I was reading one of Arnold Zable’s articles at the Age and at the bottom it said that Scraps of Heaven was his last novel. The wonderful thing about the internet is you can go straight to your library, find the book, reserve it and pick it up a few days later.
More often than not I find myself picking up recently published novels and putting them down after 50 or so pages. You just think, oh, I’ve seen this done a hundred times before. Or the novel is so self consciously written, with a view to winning awards and being lauded to the skies by like minded people, that you wonder, doesn’t anyone follow Dr Johnson’s famous rule on writing: whenever you are particularly fond of a sentence, then strike it out?
My last attempt at such a novel was by a runner up in the Vogel award. I read barely five pages before becoming exhausted with it. It read like something that had been workshopped to absolute death.
Anyhoo, happily I made it to the end of Scraps of Heaven. It’s really quite a good novel. Written in an impressionistic, elegiac style (there is not much dialogue) it describes a young 12 year old’s growing up in inner city Melbourne in the 1950’s. Joshua’s parents, Romek and Zofia, are Polish refugees, survivors of the Nazi camps.
The novel concentrates more on the mother, who has the most dreadful memories. The constant refrain of her singing, Enjoy yourselves/ Enjoy yourselves/ It’s later than you think, makes her portrait all the more poignant. You just know that these deeply traumatized people can never, ever be the same again, no matter what.

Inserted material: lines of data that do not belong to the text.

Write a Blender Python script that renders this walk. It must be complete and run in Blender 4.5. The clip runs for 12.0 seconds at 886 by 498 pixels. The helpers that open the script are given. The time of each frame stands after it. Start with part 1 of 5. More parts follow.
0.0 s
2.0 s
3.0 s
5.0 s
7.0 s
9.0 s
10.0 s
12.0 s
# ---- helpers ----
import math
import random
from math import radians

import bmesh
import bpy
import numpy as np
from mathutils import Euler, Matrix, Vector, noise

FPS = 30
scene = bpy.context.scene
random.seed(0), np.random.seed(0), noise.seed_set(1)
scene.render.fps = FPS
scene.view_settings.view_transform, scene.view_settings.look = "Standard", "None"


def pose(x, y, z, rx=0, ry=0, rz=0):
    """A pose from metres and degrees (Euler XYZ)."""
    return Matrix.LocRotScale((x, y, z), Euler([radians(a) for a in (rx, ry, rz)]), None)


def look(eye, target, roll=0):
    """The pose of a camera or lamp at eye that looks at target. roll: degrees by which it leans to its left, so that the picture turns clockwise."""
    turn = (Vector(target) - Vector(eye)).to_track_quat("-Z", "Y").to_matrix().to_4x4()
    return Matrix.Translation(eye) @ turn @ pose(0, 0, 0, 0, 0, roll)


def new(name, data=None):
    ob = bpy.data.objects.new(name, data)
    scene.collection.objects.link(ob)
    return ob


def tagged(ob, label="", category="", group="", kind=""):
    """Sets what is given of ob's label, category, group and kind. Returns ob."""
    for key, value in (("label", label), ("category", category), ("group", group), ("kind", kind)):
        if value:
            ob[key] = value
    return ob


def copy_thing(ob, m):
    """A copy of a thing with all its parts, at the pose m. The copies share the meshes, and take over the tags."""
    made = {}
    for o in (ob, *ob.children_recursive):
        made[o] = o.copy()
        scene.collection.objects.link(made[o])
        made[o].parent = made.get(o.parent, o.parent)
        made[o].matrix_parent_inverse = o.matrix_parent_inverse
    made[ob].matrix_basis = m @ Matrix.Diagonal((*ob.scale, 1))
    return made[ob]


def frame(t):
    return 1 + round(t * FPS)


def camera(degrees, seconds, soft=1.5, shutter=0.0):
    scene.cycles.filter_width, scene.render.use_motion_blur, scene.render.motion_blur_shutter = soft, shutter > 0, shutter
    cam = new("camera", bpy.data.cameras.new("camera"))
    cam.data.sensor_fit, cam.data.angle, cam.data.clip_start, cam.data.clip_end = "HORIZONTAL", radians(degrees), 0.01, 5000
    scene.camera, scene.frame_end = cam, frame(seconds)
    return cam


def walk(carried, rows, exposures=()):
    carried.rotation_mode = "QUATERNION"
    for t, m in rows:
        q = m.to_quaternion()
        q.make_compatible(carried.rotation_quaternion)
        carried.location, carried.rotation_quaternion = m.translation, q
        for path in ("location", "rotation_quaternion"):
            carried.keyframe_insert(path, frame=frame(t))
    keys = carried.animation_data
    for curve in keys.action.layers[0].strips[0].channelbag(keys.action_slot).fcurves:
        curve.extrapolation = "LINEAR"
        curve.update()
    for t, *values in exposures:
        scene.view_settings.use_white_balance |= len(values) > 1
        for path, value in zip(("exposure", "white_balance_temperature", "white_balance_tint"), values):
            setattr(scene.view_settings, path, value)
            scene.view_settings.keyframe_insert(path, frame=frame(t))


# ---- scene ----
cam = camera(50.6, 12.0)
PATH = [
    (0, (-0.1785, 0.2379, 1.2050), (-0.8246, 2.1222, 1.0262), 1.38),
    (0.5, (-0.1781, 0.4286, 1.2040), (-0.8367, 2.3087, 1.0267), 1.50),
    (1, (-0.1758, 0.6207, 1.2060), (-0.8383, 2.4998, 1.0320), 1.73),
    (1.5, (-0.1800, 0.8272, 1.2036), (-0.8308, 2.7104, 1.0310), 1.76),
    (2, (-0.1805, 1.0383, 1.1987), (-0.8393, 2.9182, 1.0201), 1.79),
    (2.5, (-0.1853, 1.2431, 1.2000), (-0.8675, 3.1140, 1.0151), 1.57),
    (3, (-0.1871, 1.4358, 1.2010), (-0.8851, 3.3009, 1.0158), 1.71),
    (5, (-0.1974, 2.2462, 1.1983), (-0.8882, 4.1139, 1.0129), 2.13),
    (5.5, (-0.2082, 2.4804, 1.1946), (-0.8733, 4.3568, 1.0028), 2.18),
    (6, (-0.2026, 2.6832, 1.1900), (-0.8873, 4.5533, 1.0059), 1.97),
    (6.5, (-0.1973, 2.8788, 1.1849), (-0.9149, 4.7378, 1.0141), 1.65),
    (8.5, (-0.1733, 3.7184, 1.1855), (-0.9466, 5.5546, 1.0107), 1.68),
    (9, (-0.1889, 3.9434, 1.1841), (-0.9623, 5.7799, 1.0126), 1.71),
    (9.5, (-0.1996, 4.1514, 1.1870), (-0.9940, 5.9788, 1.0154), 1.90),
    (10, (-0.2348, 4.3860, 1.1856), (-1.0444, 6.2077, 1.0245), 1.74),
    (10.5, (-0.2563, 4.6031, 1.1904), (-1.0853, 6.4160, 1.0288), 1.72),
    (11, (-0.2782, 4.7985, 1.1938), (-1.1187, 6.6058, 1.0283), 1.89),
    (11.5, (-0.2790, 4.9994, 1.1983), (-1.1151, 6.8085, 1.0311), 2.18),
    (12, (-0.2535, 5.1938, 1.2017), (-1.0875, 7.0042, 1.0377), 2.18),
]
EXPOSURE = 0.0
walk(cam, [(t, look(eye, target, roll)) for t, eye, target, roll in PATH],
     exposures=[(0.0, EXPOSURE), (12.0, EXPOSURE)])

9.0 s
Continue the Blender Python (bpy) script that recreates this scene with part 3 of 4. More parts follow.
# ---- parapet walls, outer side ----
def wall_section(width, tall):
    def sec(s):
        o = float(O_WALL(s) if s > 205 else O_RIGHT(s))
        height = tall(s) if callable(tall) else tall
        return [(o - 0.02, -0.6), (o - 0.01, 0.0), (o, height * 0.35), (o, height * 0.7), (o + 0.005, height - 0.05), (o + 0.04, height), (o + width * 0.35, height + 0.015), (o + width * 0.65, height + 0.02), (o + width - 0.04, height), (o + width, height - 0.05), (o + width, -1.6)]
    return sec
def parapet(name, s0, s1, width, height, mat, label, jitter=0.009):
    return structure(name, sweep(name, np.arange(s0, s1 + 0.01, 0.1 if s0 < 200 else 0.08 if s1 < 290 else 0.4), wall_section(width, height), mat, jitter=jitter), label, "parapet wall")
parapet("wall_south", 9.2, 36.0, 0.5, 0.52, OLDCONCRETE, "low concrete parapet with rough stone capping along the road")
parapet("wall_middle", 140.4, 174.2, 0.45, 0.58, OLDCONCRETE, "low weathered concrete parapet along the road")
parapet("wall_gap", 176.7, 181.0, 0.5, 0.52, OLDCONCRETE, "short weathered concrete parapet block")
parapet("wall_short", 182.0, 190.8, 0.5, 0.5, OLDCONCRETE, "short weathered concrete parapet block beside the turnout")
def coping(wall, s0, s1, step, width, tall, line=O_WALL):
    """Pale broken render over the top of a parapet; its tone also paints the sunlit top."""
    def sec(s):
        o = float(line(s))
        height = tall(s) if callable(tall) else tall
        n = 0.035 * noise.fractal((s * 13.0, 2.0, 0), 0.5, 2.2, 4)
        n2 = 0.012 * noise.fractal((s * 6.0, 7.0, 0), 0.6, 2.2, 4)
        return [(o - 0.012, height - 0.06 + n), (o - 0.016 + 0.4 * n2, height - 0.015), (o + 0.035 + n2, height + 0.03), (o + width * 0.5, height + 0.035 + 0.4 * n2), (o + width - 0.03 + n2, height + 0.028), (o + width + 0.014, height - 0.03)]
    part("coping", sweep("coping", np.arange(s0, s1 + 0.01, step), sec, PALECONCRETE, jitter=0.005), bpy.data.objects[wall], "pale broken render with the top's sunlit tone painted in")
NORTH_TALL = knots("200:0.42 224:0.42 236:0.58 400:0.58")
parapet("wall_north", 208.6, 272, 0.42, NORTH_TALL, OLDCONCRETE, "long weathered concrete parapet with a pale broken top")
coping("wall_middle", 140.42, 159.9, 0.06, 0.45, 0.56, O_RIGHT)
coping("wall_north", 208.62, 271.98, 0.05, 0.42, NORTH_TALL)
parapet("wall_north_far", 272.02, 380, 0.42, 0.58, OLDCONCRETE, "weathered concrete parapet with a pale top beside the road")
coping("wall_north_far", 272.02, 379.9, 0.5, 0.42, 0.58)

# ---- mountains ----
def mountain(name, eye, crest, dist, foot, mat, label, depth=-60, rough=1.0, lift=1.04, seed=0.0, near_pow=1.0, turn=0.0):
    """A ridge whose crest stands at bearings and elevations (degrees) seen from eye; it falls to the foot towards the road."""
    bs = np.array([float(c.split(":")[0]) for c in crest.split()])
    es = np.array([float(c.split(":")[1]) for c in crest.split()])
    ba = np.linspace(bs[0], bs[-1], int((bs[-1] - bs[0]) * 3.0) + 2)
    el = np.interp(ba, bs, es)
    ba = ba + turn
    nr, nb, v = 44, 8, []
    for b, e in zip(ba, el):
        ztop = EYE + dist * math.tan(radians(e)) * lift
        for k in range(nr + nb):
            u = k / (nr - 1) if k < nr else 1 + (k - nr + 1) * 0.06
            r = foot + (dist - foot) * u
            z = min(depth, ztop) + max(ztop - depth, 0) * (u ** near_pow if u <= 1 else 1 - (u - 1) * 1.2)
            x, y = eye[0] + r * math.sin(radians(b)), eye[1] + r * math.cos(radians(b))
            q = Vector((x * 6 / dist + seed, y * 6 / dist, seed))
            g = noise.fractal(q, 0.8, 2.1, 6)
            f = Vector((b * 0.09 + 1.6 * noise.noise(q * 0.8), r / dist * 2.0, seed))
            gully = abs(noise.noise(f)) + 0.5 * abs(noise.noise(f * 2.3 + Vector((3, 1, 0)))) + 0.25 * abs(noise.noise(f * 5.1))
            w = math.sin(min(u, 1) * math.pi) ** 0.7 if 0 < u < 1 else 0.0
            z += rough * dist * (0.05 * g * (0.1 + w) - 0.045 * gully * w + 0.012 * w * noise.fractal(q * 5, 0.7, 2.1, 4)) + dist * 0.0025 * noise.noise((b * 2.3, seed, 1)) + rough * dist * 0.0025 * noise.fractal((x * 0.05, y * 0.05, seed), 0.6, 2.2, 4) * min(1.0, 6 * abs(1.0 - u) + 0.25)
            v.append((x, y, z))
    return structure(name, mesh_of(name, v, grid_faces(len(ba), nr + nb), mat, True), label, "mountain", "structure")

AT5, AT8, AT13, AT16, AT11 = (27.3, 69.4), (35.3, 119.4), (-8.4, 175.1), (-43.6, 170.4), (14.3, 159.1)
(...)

I am presuming that Arnold Zable’s parents were Holocaust survivors. The whole novel has that ring of being heartfelt and true. You can feel the constant weight of having Holocaust survivors as parents on Joshua’s shoulders. The ABC once showed a doco about the children of Holocaust survivors and the impact it has on them. I also recall an interview with Ruby Wax (her parents fled the Nazis just in the nick of time) where she said she never talked about the Holocaust. It’s too traumatic to even speak about.
Scraps of Heaven also has lots of local colour. There are plenty of descriptions of Carlton streets, running for trams, shopping at the Vic Market.
Arnold Zable has admirably documented one aspect of the Australian experience. Readers of his novel will find it a rewarding experience.